Young people haven’t a financial clue, OECD study finds

Oh, how we laughed at the ‘tracker mortage ad’ - well, it's exactly what students need now

“I don’t know what a tracker mortgage is” - still from a now classic TV  ad from the Financial Regulator

“I don’t know what a tracker mortgage is” - still from a now classic TV ad from the Financial Regulator

 

The next time your teenager smirks at you for asking what a bitcoin is, try asking them about interest rates on a tracker mortgage and watch that smile disappear.

A recent test by the latest OECD Programme for International Student Assessment, found a quarter of students are unable to make simple decisions on everyday spending. Unsurprisingly, the figures get worse the more complex the issues get.

Only one in 10, for instance, understand income tax, so you can likely forget about interest rates on loans and other important financial matters.

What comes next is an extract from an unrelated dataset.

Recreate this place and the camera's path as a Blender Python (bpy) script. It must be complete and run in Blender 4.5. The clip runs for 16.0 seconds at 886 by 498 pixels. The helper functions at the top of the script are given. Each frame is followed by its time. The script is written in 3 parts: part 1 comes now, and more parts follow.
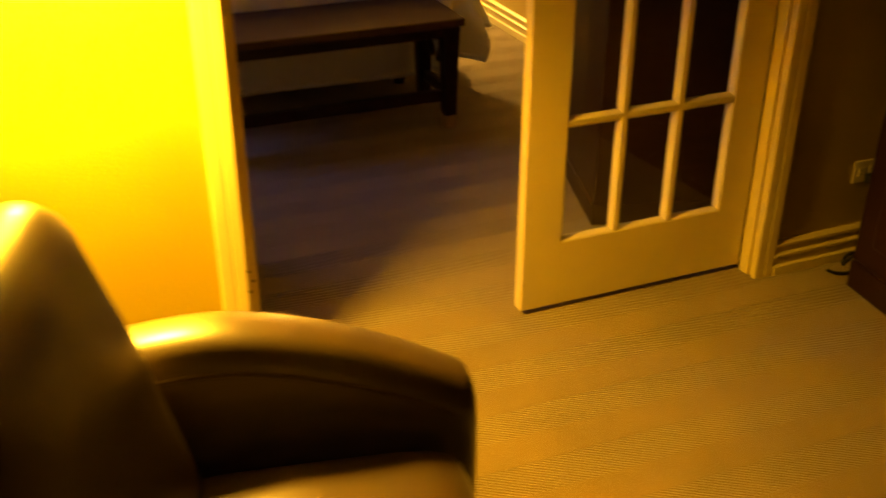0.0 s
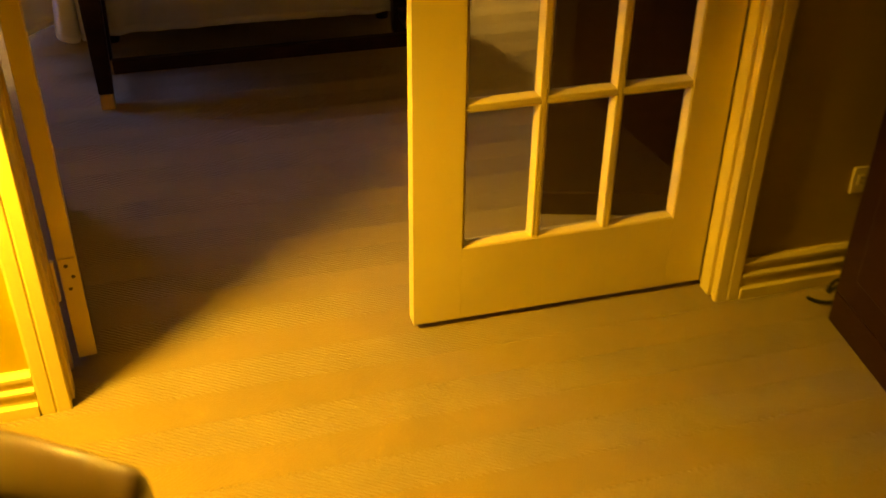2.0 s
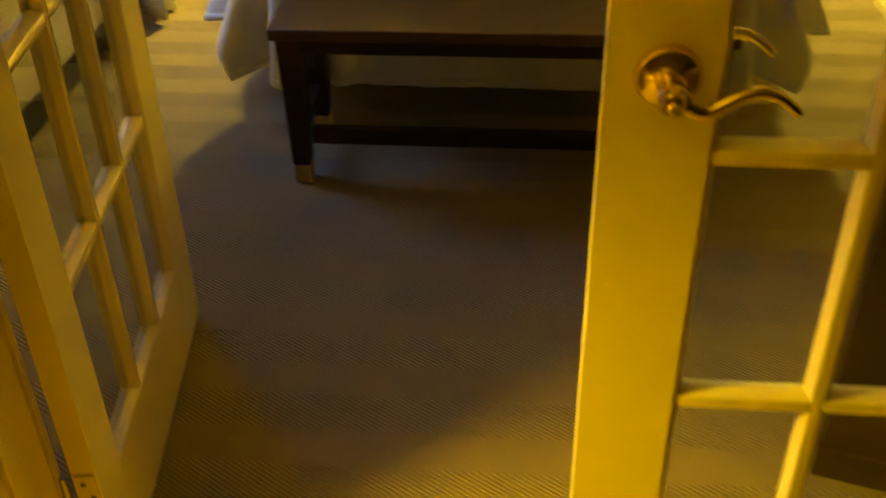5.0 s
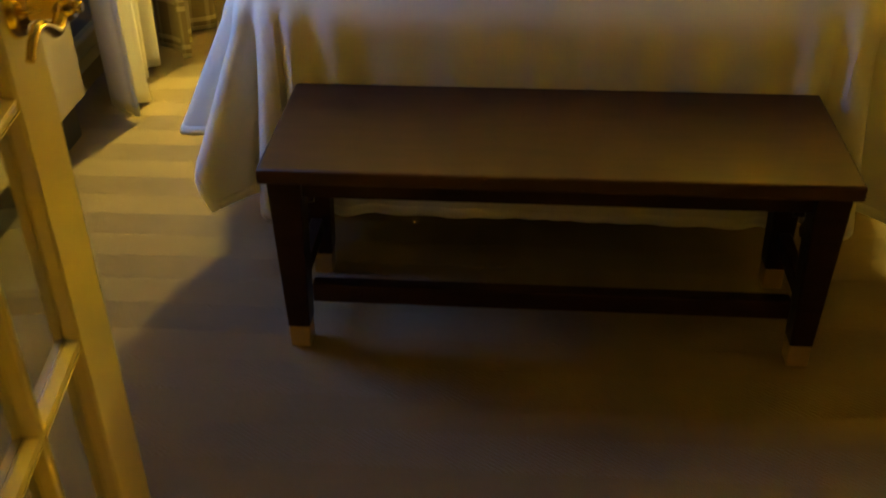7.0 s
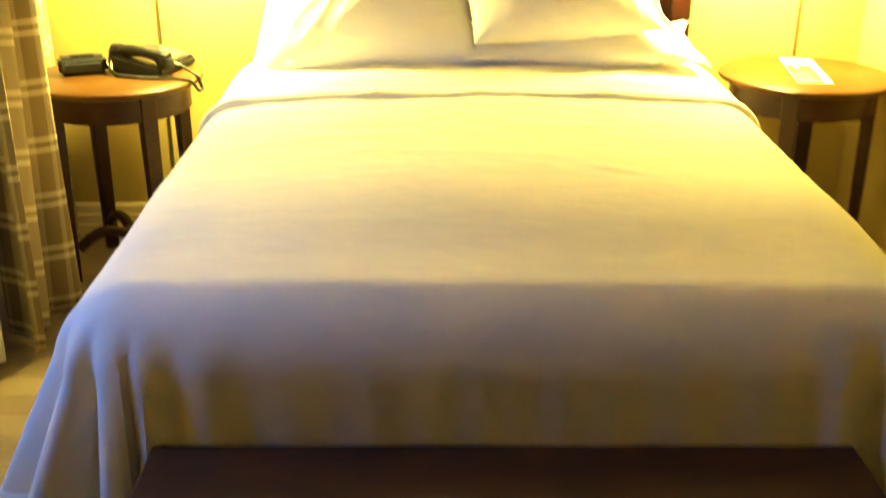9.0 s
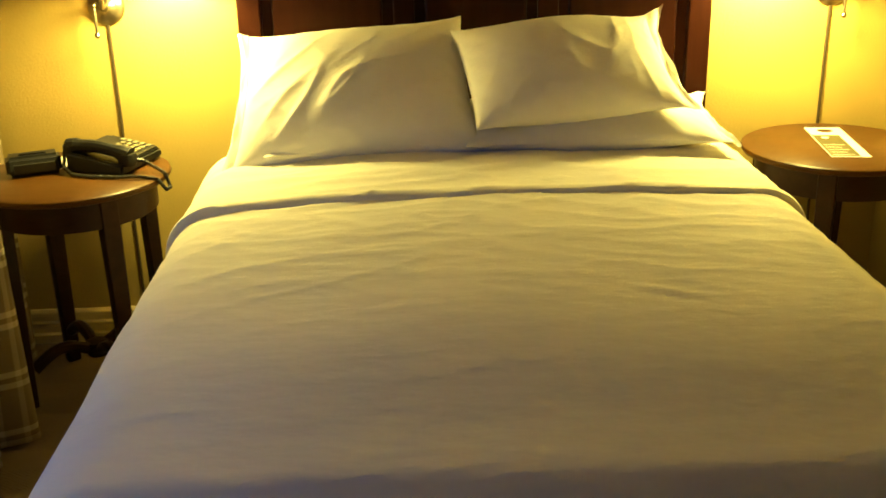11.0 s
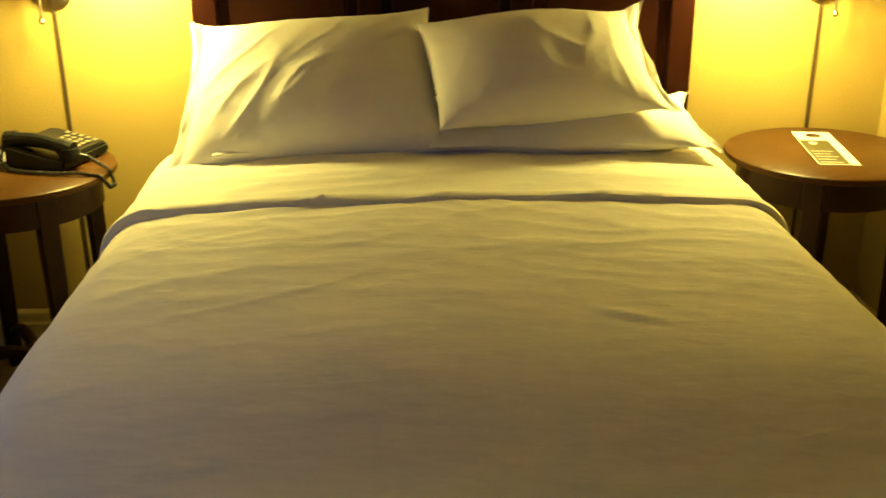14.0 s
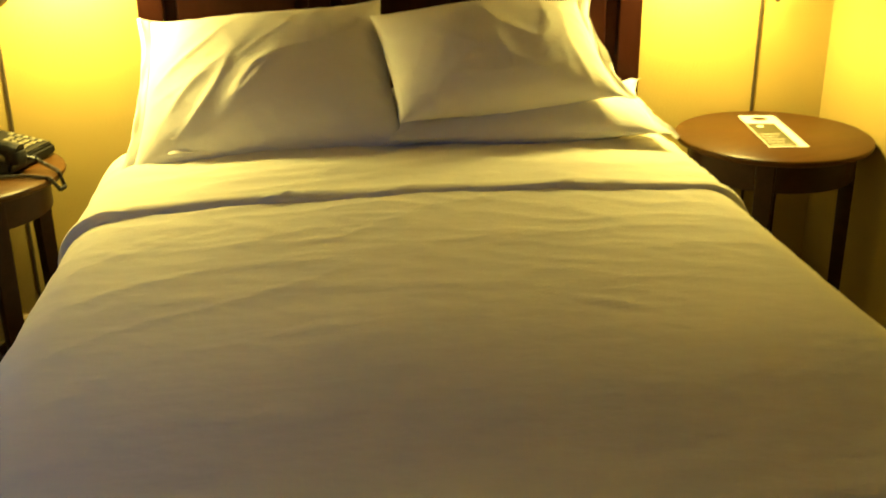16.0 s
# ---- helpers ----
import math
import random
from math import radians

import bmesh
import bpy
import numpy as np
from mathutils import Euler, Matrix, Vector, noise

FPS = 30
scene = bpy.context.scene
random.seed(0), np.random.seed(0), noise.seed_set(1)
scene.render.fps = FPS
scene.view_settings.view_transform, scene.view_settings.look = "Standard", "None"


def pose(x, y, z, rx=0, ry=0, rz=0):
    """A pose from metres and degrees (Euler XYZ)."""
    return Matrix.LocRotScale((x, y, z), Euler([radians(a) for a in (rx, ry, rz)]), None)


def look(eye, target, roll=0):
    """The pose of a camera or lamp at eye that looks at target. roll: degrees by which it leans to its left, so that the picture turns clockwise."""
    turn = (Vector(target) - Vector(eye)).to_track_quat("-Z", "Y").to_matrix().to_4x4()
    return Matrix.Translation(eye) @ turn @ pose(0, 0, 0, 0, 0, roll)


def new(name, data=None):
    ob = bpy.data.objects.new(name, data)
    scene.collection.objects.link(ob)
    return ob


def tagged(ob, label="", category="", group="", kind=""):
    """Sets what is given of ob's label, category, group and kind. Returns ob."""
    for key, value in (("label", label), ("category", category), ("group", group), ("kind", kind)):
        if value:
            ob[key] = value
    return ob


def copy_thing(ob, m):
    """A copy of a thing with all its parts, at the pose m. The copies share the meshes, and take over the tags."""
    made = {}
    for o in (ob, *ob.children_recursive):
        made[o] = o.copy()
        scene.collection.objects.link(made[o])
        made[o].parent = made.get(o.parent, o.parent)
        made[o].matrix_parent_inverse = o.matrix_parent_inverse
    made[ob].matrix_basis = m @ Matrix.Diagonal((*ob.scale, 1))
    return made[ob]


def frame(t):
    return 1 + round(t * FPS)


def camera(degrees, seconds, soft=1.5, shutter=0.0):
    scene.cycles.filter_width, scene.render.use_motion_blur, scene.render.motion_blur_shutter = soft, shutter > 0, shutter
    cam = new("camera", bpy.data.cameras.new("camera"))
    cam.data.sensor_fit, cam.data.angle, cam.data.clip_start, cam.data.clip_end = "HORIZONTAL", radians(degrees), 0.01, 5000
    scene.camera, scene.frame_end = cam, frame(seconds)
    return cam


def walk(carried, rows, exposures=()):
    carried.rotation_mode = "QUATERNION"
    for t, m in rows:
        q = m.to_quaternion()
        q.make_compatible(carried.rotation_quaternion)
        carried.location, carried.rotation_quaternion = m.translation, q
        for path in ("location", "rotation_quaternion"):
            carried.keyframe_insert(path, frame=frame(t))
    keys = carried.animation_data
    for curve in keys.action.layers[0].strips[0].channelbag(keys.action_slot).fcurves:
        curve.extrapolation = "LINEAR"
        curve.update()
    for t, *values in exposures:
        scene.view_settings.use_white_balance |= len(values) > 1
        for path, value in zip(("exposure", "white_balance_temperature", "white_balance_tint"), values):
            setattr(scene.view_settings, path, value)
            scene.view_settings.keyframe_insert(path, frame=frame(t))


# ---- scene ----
cam = camera(46.5, 16.0, shutter=0.8)
PATH = [
    (0, (-1.101, -2.059, 1.488), (-0.430, -0.430, 0.542), 0.1),
    (0.5, (-0.923, -1.951, 1.467), (-0.198, -0.380, 0.465), 0.8),
    (1, (-0.792, -1.873, 1.447), (-0.016, -0.354, 0.402), -1.8),
    (1.5, (-0.624, -1.849, 1.465), (-0.070, -0.275, 0.362), 0.3),
    (2, (-0.442, -1.730, 1.445), (0.015, -0.124, 0.342), 0.7),
    (2.5, (-0.358, -1.575, 1.442), (-0.050, 0.002, 0.251), 0.3),
    (3, (-0.215, -1.454, 1.430), (-0.044, 0.093, 0.174), 1.9),
    (3.5, (-0.149, -1.353, 1.412), (-0.087, 0.193, 0.144), 1.4),
    (4, (-0.139, -1.186, 1.411), (-0.147, 0.395, 0.185), 0.6),
    (4.5, (-0.125, -1.034, 1.403), (-0.189, 0.548, 0.181), -1.1),
    (5, (-0.068, -0.857, 1.401), (-0.229, 0.773, 0.253), -1.3),
    (5.2, (-0.057, -0.804, 1.404), (-0.277, 0.818, 0.254), -2.4),
    (7.3, (-0.222, -0.164, 1.353), (-0.343, 1.503, 0.254), -0.6),
    (7.5, (-0.224, -0.107, 1.351), (-0.324, 1.563, 0.255), -0.5),
    (8, (-0.305, 0.09, 1.357), (-0.291, 1.798, 0.315), -0.4),
    (8.5, (-0.306, 0.228, 1.347), (-0.249, 1.987, 0.396), -2.3),
    (9, (-0.252, 0.39, 1.345), (-0.238, 2.236, 0.576), 0.2),
    (9.5, (-0.262, 0.499, 1.363), (-0.302, 2.358, 0.625), -0.4),
    (10, (-0.319, 0.603, 1.369), (-0.343, 2.467, 0.645), -1.2),
    (10.1, (-0.342, 0.63, 1.378), (-0.346, 2.495, 0.655), -1.3),
    (12.5, (-0.219, 0.825, 1.384), (-0.122, 2.719, 0.749), -1.3),
    (13, (-0.173, 0.855, 1.375), (-0.155, 2.753, 0.747), -0.8),
    (13.5, (-0.186, 0.886, 1.354), (-0.237, 2.761, 0.66), -0.9),
    (14, (-0.244, 0.932, 1.362), (-0.16, 2.799, 0.649), -0.2),
    (14.5, (-0.297, 0.954, 1.359), (-0.141, 2.81, 0.63), -1.6),
    (15, (-0.313, 0.952, 1.365), (-0.033, 2.8, 0.654), 0.8),
    (15.5, (-0.322, 0.945, 1.369), (-0.058, 2.804, 0.68), -0.3),
    (16, (-0.328, 0.946, 1.366), (-0.104, 2.794, 0.634), -0.5),
]
walk(cam, [(t, look(eye, target, roll)) for t, eye, target, roll in PATH],
     exposures=[(0, 1.4, 8300, 42), (0.4, 1.8, 8300, 46), (1.5, 1.95, 8200, 36), (2.5, 1.8, 8100, 16), (3.5, 1.8, 8000, -2), (5.2, 1.95, 7900, -16), (7.3, 1.78, 7000, -10), (8.4, 2.05, 6600, -8), (9, 1.75, 5950, -4), (10, 0.72, 6000, 1), (12.3, -0.47, 6050, 1), (16, -0.42, 6050, 1)])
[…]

We all remember the Financial Regulator’s ad campaign set on a bus a number of years back. “I don’t know what a tracker mortgage is,” confessed the first passenger to his fellow commuters, before several others, emboldened, followed suit.

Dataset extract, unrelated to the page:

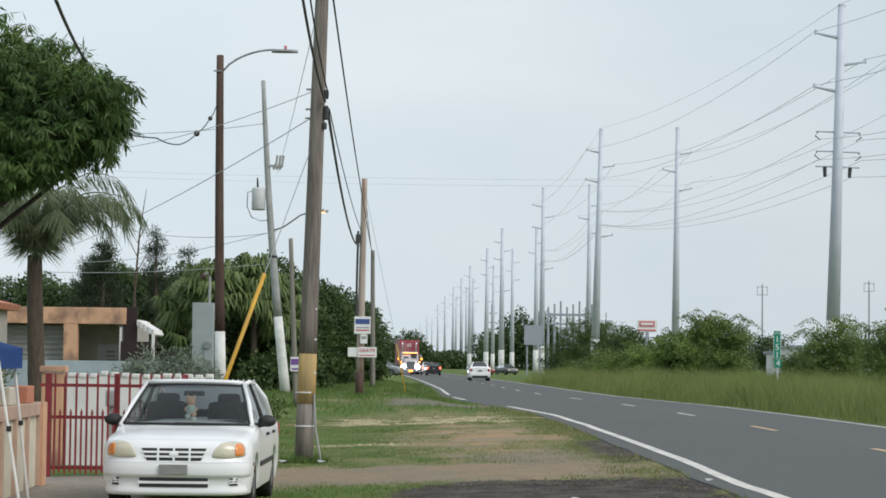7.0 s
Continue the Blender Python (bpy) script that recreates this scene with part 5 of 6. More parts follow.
def cream_wall():
    w = thing("boundary_wall", "cream boundary wall with peach ribs and coping", "wall", kind="structure")
    a, b = Vector((-3.95, 27.6)), Vector((-3.58, 19.0))
    ang = math.atan2((b - a).x, -(b - a).y)
    c = (a + b) / 2
    L = (b - a).length
    rot = Matrix.Rotation(ang, 4, "Z")
    part("wall", box(c.x - 0.08, c.y, 0.42, 0.16, L, 0.92, 0, rot), M_cream, w)
    part("coping", box(c.x - 0.08, c.y, 0.965, 0.26, L + 0.1, 0.17, 0.015, rot), M_wall_peach, w, "peach coping")
    for k in range(9):
        q = a.lerp(b, (k + 0.04) / 8.4)
        part("rib", box(q.x + 0.02, q.y, 0.42, 0.06, 0.10, 0.92, 0.008, rot), M_wall_peach, w)
    part("end_pier", box(a.x - 0.05, a.y + 0.1, 0.5, 0.28, 0.28, 1.1, 0.01), M_peach, w)
    for k in range(5):
        q = a.lerp(b, (k + 0.5) / 6)
        part("planter", box(q.x - 0.10, q.y, 1.16, 0.22, 0.62, 0.22, 0.02, rot), M_terra if k % 2 == 0 else M_cream, w)


cream_wall()
broad_tree("leafy potted plants along the boundary wall", -4.6, 26.2, [(-4.5, 26.4, 1.35, 0.4, 0.5, 0.3), (-4.9, 25.6, 1.4, 0.4, 0.5, 0.35), (-4.6, 27.4, 1.3, 0.35, 0.4, 0.3), (-5.0, 26.6, 0.7, 0.4, 0.6, 0.6)], 90, 0.22, 0.03, M_leaf_dark, 0.04, 77, "", "shrub", 0.6)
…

The novel production was designed to inform less than financially savvy punters that it’s nothing to be embarrassed about, and that help is out there. The ad, which admittedly attracted a degree of satire, helpfully directed people to the regulator’s website, where information and advice was available.

The survey showed that more than half of students hold a bank account, but almost two thirds do not have the skills to manage it

Cantillon wonders whether something similar could be done for the current crop of young people who may be able to navigate bitcoin and the cloud but do not understand basic financial literacy.

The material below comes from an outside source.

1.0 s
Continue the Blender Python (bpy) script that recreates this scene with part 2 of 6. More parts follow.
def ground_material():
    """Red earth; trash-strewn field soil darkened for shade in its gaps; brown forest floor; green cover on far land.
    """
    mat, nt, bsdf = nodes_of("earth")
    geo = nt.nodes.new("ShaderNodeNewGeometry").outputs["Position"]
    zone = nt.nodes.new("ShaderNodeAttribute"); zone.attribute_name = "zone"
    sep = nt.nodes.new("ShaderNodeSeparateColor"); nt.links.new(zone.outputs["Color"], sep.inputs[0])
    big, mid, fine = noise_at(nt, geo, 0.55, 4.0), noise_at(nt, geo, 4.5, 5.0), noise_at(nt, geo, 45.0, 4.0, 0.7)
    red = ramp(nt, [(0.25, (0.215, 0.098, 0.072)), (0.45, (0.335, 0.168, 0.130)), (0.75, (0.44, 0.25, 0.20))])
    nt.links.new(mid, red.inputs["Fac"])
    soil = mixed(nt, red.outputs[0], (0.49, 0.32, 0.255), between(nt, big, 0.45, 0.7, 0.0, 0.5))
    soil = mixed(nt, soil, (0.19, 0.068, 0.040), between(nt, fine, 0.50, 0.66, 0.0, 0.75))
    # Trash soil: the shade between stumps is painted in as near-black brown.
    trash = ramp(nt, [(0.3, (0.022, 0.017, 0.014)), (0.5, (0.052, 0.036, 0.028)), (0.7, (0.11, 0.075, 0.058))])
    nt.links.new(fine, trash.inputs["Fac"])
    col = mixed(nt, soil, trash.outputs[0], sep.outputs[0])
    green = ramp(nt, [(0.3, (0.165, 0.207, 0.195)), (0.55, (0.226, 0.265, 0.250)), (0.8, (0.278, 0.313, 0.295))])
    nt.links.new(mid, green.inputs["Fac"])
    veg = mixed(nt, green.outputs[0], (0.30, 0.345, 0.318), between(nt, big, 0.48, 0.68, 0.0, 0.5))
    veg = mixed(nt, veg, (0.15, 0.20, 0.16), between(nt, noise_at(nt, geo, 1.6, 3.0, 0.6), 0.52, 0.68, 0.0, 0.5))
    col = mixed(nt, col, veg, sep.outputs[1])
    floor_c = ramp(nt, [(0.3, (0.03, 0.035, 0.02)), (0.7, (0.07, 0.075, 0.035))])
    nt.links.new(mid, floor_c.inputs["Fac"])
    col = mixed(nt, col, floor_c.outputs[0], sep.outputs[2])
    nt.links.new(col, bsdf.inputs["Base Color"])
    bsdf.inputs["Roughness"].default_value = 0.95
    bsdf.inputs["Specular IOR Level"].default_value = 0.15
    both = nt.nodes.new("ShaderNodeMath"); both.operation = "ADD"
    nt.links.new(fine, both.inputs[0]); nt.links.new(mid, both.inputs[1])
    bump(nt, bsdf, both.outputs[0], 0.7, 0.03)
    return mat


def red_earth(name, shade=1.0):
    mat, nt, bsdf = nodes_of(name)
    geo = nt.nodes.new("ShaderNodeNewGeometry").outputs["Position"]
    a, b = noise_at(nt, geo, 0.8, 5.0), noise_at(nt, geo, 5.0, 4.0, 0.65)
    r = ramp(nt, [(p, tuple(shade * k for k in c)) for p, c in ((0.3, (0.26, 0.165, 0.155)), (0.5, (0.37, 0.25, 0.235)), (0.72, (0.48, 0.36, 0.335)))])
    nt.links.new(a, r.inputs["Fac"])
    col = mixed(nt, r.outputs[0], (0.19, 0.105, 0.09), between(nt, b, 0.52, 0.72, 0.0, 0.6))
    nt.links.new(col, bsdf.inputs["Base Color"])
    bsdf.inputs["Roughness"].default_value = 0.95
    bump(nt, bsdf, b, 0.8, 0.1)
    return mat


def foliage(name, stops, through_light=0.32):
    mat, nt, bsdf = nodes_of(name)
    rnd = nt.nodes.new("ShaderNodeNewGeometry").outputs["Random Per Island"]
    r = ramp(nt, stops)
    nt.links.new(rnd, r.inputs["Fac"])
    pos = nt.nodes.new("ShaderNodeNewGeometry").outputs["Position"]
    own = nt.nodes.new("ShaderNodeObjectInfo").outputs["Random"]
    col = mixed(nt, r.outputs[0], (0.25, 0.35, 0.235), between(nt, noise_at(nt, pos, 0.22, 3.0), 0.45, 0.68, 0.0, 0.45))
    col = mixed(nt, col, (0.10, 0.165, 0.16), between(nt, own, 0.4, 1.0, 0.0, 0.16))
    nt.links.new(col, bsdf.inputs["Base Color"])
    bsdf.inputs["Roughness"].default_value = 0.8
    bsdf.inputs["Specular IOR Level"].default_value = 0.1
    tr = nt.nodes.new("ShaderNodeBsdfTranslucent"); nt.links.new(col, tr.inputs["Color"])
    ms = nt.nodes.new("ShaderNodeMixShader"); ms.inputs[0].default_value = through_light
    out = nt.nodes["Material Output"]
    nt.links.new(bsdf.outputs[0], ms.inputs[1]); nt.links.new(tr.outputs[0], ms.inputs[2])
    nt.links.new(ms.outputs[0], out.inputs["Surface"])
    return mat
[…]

Indeed, with the age group targeted by the study on the verge of having to make key, long-term life decisions such as taking out a mortgage, it’s vital that people know exactly what they are doing and what they are getting themselves into.

The survey showed that more than half of students hold a bank account, but almost two thirds do not have the skills to manage it and cannot interpret a bank statement. So, time to get cracking.

As always seems to be the case, better-off students scored much higher in the OECD test than less-advantaged ones, so perhaps the focus should begin in less well-off communities.